Your nutrition plan should be consistent with your goals overall and as I say: “there no such thing as bad food, just bad choices.”
Being mindful of your overall choices and health longer term is vital but physical activity is crucial too.
Get the right perspective and find what works for YOU. RYPT is all about working in consultation with you: that means workouts designed on the app are time sensitive, work around you and nutrition is designed WITH your input.
3) Find Shortcomings
We all know where we struggle!
For me, I know that long days really test my hunger and energy.
On the other hand, cycling to work has helped immensely: by doing more, I feel more energised (even if my sugar levels fluctuate).
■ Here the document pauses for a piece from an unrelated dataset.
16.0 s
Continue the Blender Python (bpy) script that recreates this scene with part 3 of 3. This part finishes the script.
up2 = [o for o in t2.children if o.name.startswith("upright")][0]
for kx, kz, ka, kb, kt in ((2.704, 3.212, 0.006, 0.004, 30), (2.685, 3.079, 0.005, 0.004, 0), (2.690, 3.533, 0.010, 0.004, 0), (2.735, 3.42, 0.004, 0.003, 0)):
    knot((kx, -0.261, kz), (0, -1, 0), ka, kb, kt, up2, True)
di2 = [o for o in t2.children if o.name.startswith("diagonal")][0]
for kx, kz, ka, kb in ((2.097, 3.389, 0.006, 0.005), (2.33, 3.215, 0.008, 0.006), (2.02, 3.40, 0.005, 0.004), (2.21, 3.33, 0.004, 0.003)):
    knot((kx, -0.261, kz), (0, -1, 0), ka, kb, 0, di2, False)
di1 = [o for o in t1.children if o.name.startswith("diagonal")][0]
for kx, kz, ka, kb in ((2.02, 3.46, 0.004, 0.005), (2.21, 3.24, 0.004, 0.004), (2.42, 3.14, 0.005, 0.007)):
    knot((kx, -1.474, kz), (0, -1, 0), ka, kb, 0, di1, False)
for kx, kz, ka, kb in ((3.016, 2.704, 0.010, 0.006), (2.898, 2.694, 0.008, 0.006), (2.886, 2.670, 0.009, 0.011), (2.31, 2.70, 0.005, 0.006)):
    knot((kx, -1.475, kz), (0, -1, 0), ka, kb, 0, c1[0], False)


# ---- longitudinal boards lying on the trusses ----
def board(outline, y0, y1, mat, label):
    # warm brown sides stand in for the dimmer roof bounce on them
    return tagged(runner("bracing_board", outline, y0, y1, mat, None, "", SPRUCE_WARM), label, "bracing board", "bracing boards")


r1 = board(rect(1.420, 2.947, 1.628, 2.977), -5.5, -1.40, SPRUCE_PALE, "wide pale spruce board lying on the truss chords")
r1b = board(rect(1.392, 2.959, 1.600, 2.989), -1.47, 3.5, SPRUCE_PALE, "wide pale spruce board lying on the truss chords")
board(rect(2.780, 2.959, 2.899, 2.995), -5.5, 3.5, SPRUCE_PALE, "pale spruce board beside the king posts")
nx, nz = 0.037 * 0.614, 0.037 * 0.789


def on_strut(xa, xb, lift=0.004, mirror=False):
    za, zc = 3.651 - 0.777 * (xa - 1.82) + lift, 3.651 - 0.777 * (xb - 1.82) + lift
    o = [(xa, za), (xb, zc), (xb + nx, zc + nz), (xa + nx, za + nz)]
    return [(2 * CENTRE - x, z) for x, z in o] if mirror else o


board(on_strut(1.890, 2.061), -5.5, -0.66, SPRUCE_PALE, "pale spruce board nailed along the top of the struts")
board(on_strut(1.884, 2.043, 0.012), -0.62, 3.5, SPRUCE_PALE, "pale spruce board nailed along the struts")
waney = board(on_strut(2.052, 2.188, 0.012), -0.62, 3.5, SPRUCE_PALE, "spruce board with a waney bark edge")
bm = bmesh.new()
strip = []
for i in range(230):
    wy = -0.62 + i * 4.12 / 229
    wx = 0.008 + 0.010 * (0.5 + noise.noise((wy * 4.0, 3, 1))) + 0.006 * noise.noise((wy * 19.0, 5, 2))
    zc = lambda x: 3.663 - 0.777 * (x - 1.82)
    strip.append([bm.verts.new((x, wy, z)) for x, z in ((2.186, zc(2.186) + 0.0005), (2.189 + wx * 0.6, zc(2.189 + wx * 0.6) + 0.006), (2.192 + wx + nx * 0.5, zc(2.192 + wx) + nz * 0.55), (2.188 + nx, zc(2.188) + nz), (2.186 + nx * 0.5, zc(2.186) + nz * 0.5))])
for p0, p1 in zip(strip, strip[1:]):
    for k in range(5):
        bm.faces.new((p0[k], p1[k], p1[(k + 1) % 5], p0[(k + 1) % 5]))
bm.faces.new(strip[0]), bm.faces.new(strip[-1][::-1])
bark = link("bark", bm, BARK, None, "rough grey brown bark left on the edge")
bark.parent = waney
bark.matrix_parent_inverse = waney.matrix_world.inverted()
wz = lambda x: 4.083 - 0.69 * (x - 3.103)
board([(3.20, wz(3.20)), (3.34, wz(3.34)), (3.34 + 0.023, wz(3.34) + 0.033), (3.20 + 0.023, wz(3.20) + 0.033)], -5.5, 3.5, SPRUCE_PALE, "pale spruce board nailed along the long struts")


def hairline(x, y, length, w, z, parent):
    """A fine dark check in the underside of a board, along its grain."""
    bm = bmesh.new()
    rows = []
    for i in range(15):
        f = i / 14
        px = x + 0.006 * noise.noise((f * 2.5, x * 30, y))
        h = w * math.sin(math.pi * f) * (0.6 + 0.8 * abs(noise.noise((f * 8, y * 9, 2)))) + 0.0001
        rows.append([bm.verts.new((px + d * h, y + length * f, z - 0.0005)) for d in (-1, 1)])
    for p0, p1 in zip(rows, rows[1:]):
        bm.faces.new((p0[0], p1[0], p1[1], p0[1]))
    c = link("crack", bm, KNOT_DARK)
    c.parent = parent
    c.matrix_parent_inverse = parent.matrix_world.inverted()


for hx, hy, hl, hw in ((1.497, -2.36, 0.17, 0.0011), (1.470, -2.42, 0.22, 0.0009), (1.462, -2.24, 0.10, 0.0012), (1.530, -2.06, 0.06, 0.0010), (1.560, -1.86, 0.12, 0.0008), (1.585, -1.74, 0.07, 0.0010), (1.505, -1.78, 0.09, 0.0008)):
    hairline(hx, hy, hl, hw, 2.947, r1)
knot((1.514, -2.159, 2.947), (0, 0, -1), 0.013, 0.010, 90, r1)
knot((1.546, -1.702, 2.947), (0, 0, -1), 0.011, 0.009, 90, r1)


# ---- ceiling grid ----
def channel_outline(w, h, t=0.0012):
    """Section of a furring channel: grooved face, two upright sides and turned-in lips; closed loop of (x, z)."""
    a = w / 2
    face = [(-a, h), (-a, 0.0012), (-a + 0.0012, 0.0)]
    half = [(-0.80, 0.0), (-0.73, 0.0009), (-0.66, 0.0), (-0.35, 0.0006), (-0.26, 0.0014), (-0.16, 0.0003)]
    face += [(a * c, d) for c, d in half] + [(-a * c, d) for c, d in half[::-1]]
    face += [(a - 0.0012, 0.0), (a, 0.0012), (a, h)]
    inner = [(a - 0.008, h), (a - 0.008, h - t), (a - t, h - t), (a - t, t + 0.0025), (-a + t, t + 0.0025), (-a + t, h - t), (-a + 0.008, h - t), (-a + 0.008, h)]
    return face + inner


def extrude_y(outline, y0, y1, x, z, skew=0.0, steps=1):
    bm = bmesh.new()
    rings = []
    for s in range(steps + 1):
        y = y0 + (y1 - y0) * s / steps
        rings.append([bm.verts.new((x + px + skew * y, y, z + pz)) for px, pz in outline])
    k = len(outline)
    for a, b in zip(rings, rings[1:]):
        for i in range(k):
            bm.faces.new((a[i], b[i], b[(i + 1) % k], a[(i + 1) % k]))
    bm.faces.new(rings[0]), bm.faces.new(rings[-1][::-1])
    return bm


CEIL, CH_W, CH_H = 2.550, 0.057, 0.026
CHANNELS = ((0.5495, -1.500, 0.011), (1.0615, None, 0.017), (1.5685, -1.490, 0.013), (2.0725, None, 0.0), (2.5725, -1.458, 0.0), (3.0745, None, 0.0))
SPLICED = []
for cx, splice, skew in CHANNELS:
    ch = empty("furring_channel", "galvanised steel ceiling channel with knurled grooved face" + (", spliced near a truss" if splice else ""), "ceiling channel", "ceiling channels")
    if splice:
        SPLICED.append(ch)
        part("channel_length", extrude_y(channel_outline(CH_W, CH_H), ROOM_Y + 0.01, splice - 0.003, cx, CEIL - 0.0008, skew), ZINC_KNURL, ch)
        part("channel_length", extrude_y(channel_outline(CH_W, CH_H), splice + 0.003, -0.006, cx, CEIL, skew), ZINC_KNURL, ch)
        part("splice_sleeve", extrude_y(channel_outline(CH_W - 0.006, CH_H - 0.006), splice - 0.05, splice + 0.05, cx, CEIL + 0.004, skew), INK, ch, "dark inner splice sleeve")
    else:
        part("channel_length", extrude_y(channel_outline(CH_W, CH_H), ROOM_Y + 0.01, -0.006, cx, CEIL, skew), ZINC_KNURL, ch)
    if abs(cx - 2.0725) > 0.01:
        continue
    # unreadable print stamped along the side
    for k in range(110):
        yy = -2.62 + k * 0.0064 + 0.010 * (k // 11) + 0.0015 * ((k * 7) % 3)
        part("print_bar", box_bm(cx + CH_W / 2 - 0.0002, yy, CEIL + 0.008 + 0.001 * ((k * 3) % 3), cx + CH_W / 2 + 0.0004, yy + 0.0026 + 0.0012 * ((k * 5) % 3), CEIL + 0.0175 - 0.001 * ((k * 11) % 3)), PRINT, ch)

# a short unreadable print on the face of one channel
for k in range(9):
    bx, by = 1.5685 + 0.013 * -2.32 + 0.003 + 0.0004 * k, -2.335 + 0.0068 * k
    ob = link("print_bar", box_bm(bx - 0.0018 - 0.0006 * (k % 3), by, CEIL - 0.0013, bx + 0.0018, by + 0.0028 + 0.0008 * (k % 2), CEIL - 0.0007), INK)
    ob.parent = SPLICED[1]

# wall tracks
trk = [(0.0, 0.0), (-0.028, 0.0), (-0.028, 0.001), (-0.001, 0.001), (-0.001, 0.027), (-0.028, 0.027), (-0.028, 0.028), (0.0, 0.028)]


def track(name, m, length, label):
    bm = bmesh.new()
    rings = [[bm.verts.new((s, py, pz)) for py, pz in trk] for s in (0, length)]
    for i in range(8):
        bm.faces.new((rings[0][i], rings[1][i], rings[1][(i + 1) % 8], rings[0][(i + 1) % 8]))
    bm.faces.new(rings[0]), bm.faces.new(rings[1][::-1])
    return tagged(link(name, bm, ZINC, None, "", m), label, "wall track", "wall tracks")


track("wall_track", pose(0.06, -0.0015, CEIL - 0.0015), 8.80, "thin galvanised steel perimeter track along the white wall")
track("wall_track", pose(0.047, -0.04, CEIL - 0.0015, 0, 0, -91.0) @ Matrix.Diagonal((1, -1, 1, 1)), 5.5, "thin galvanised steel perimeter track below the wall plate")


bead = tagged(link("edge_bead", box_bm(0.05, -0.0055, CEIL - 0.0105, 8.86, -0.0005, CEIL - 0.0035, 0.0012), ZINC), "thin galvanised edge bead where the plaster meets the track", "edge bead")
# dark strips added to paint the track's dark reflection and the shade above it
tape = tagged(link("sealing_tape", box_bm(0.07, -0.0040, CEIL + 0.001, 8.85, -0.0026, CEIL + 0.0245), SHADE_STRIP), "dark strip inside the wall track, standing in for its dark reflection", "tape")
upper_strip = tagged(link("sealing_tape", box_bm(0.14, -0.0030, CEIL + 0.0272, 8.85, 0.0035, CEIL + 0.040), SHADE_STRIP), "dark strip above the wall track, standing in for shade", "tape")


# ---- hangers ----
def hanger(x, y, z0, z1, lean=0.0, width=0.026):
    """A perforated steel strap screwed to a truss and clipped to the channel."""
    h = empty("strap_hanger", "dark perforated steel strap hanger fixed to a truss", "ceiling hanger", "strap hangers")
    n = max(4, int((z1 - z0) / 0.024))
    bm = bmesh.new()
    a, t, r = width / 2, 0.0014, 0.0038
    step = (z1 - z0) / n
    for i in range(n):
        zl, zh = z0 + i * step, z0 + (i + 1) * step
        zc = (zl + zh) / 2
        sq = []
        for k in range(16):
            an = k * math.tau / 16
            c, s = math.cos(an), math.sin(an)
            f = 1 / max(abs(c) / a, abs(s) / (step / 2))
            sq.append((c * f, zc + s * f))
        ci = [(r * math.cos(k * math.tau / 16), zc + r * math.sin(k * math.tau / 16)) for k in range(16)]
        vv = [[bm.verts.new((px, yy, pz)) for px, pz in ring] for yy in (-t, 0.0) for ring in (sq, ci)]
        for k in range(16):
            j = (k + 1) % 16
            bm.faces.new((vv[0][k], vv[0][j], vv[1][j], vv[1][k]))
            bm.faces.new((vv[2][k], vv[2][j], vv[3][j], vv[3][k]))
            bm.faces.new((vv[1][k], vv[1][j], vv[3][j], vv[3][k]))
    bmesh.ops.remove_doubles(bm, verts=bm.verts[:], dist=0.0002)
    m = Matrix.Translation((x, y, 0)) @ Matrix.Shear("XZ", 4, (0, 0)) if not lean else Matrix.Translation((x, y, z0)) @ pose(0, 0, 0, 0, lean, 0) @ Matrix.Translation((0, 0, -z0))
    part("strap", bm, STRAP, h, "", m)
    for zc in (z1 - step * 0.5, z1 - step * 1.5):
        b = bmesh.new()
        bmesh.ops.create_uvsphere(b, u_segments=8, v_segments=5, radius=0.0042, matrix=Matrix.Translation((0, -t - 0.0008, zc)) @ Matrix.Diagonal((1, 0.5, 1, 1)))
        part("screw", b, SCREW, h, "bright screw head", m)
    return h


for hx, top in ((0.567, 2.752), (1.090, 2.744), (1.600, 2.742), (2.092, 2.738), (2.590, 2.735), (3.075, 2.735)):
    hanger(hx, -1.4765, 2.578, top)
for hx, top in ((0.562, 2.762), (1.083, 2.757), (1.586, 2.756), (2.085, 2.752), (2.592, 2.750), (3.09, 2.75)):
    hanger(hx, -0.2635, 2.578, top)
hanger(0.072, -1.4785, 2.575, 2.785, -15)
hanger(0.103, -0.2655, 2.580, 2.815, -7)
I’m an advocate of whole foods and ensuring that you have the nutritional basics in place. As much as possible, this will help prevent a reliance on supplements.
I do accept that in some circumstances, nutrition is tough and supplements do work for people. This is where consultation and working with you makes the difference.
There are so many supplements out there and I would recommend a health review first before looking into them. If you are going down that route I would advise checking www.examine.com for a neutral, scientific evaluation of supplements.
Fruits can be used for a natural energy boost however, even more powerful is having a weekly plan for your shopping.
I’m as guilty as anyone of not taking time to plan ahead with my shopping. This results in multiple visits to the supermarket and a huge bill.
Looking ahead will save you time and money.
A full cupboard is certainly one way to resist the temptations of phoning a takeaway! Small things like this will make a massive difference to your nutrition overall.